2GB/s streaming IO bandwidth.
1.5GB/s random access IO bandwidth at 4k block size.

Total: 1000e.

GPU: two upper middle-class things @ 500e.
Computing power: 3 TFLOPS.
Memory bandwidth: 300GB/s.

Total: 1500e.

(Optionally 2x 500GB disks, 0.2GB/s IO bandwidth @ 100e for a total of 1600e.)

Reasons for the selections:

The performance difference between a 150e CPU and a 300e CPU is ~15%, and around 25% with overclocking. The point is more to get high memory bandwidth with minimal cost. Non-bargain mobo selected for 6Gbps SATA and dual GPUs. Only 8GB memory to cut costs. All money saved was tossed on getting random access IO onto the order-of-magnitude curve and the GPUs to cap the top end of the memory bandwidth curve (and for a disproportionate amount of computing power). The SSD numbers are based on recently announced SATA 6Gbps drives. If you don't care about GPU performance, get a 300e CPU, use IGP, double the RAM and buy an extra SSD.

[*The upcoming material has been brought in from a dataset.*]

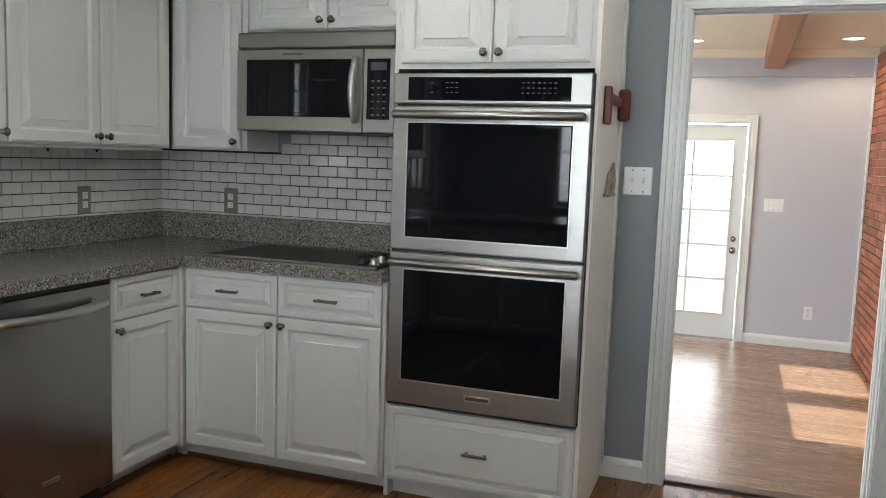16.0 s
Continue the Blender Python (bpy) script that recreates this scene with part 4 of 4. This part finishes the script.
def bell(r, h):
    return [(0.26 * r, h), (0.30 * r, h * 0.97), (0.36 * r, h * 0.86), (0.50 * r, h * 0.60), (0.70 * r, h * 0.28), (0.86 * r, h * 0.09), (r, 0), (0.985 * r, -0.003), (0.84 * r, h * 0.075), (0.68 * r, h * 0.265), (0.48 * r, h * 0.585), (0.34 * r, h * 0.84), (0.25 * r, h * 0.94)]


il = thing("island_light", "antique nickel two-arm lamp with lit white glass shades over the peninsula", "ceiling lamp", pose(*ISLAND))
part("hub", Geo().lathe([(0, -0.075), (0.009, -0.07), (0.012, -0.058), (0.007, -0.048), (0.022, -0.042), (0.036, -0.028), (0.040, -0.018), (0.040, 0.016), (0.036, 0.026), (0.024, 0.038), (0.012, 0.044), (0.010, 0.056), (0.014, 0.060), (0.013, 0.07), (0.007, 0.075)], (0, 0, 0), 22), NICKEL, il)
part("rod", Geo().tube([(0, 0, 0.07), (0, 0, CZ - ISLAND[2] - 0.02)], 0.0065, 10), DARK_NICKEL, il)
part("canopy", Geo().lathe([(0.065, CZ - ISLAND[2] - 0.0005), (0.062, CZ - ISLAND[2] - 0.012), (0.03, CZ - ISLAND[2] - 0.024), (0.008, CZ - ISLAND[2] - 0.028)], (0, 0, 0), 22), DARK_NICKEL, il)
for sx, sy in SHADES:
    dx, dy = sx - ISLAND[0], sy - ISLAND[1]
    L = math.hypot(dx, dy)
    ux, uy = dx / L, dy / L
    prof = [(0.038, -0.005), (0.09, -0.012), (0.15, 0.03), (0.20, 0.085), (0.25, 0.122), (0.30, 0.128), (0.335, 0.108), (0.352, 0.075), (0.35, 0.045), (0.332, 0.022), (L, 0.014), (L - 0.022, 0.024), (L - 0.028, 0.042), (L - 0.016, 0.056), (L - 0.002, 0.05)]
    arm = part("arm", Geo().tube(smooth_path([(ux * a, uy * a, b) for a, b in prof]), 0.0062, 10), DARK_NICKEL, il)
    part("fitter", Geo().lathe([(0.006, 0.018), (0.012, 0.008), (0.016, -0.004), (0.034, -0.012), (0.034, -0.022)], (dx, dy, 0), 18), DARK_NICKEL, arm)
    part("shade", Geo().lathe([(r, z) for r, z in bell(0.1115, 0.146)], (dx, dy, -0.164), 32, closed=True), SHADE_LIT, arm, "lit white ribbed glass shade")
    # unlit ring added over the glow, so the shade fades to grey on top
    part("shade_top_dimmer", Geo().lathe([(0.031, -0.0175), (0.036, -0.025), (0.0425, -0.040), (0.0425, -0.041), (0.0345, -0.026)], (dx, dy, 0), 32, closed=True), SHADE_OFF, arm, "unlit frosted ring that dims the top of the lit shade")
pl = thing("pendant_light", "nickel pendant lamp with a frosted bell shade over the sink", "ceiling lamp", pose(1.258, 7.71, 0))
part("canopy", Geo().lathe([(0.06, CZ - 0.0005), (0.058, CZ - 0.014), (0.03, CZ - 0.026), (0.008, CZ - 0.032)], (0, 0, 0), 22), DARK_NICKEL, pl)
part("rod", Geo().tube([(0, 0, 2.06), (0, 0, CZ - 0.03)], 0.0055, 10), DARK_NICKEL, pl)
part("socket", Geo().lathe([(0.007, 2.075), (0.012, 2.066), (0.02, 2.05), (0.031, 2.035), (0.031, 2.005), (0.026, 2.0)], (0, 0, 0), 20), NICKEL, pl)
part("shade", Geo().lathe([(r, z) for r, z in bell(0.096, 0.125)], (0, 0, 1.888), 30, closed=True), SHADE_OFF, pl, "frosted white glass bell shade")
part("bulb", Geo().lathe([(0, 1.905), (0.018, 1.912), (0.026, 1.93), (0.02, 1.955), (0.012, 1.98), (0.012, 1.999)], (0, 0, 0), 16), SHADE_OFF, pl)
ch = thing("dining_chandelier", "nickel five-arm chandelier with lit white glass shades", "chandelier", pose(DIN[0], DIN[1], 0))
part("stem", Geo().lathe([(0, 1.50), (0.012, 1.506), (0.010, 1.516), (0.03, 1.526), (0.036, 1.545), (0.026, 1.565), (0.013, 1.58), (0.011, 1.66), (0.022, 1.68), (0.013, 1.70), (0.008, 1.74)], (0, 0, 0), 20), NICKEL, ch)
part("rod", Geo().tube([(0, 0, 1.73), (0, 0, CZ - 0.03)], 0.007, 10), NICKEL, ch)
part("canopy", Geo().lathe([(0.066, CZ - 0.0005), (0.064, CZ - 0.014), (0.03, CZ - 0.026), (0.008, CZ - 0.032)], (0, 0, 0), 22), NICKEL, ch)
for k in range(5):
    a = radians(72 * k + 160)
    c, s = math.cos(a), math.sin(a)
    arm = part("arm", Geo().tube([(c * r, s * r, z) for r, z in ((0.03, 1.545), (0.07, 1.537), (0.12, 1.53), (0.16, 1.535), (0.19, 1.555), (0.20, 1.575))], 0.0085, 10), NICKEL, ch)
    part("cup", Geo().lathe([(0.012, 1.57), (0.028, 1.58), (0.032, 1.592), (0.028, 1.6)], (c * 0.2, s * 0.2, 0), 16), NICKEL, arm)
    part("shade", Geo().lathe([(r, 1.755 - z) for r, z in bell(0.084, 0.165)], (c * 0.2, s * 0.2, 0), 26, closed=True), SHADE_DINING, arm, "lit white glass bell shade")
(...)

Now, programming this thing is going to be interesting. Not only do the CPU and GPU require parallelism to extract reasonable performance, but the random access IO subsystem does too. The IO subsystem latencies are probably in the 0.2ms range but it can do 64 parallel accesses.

A single-threaded C program will achieve maybe 1% of peak performance of the hardware, if that.

For legacy software, you could buy a 300e computer and it'd perform just as well.

CPU: 70e, mobo: 60e, case: 50e, RAM: 20e, SSD: 90e. Toss a 40e disk in there for good measure.

Or better yet, quit computers altogether and spend all the money on furniture.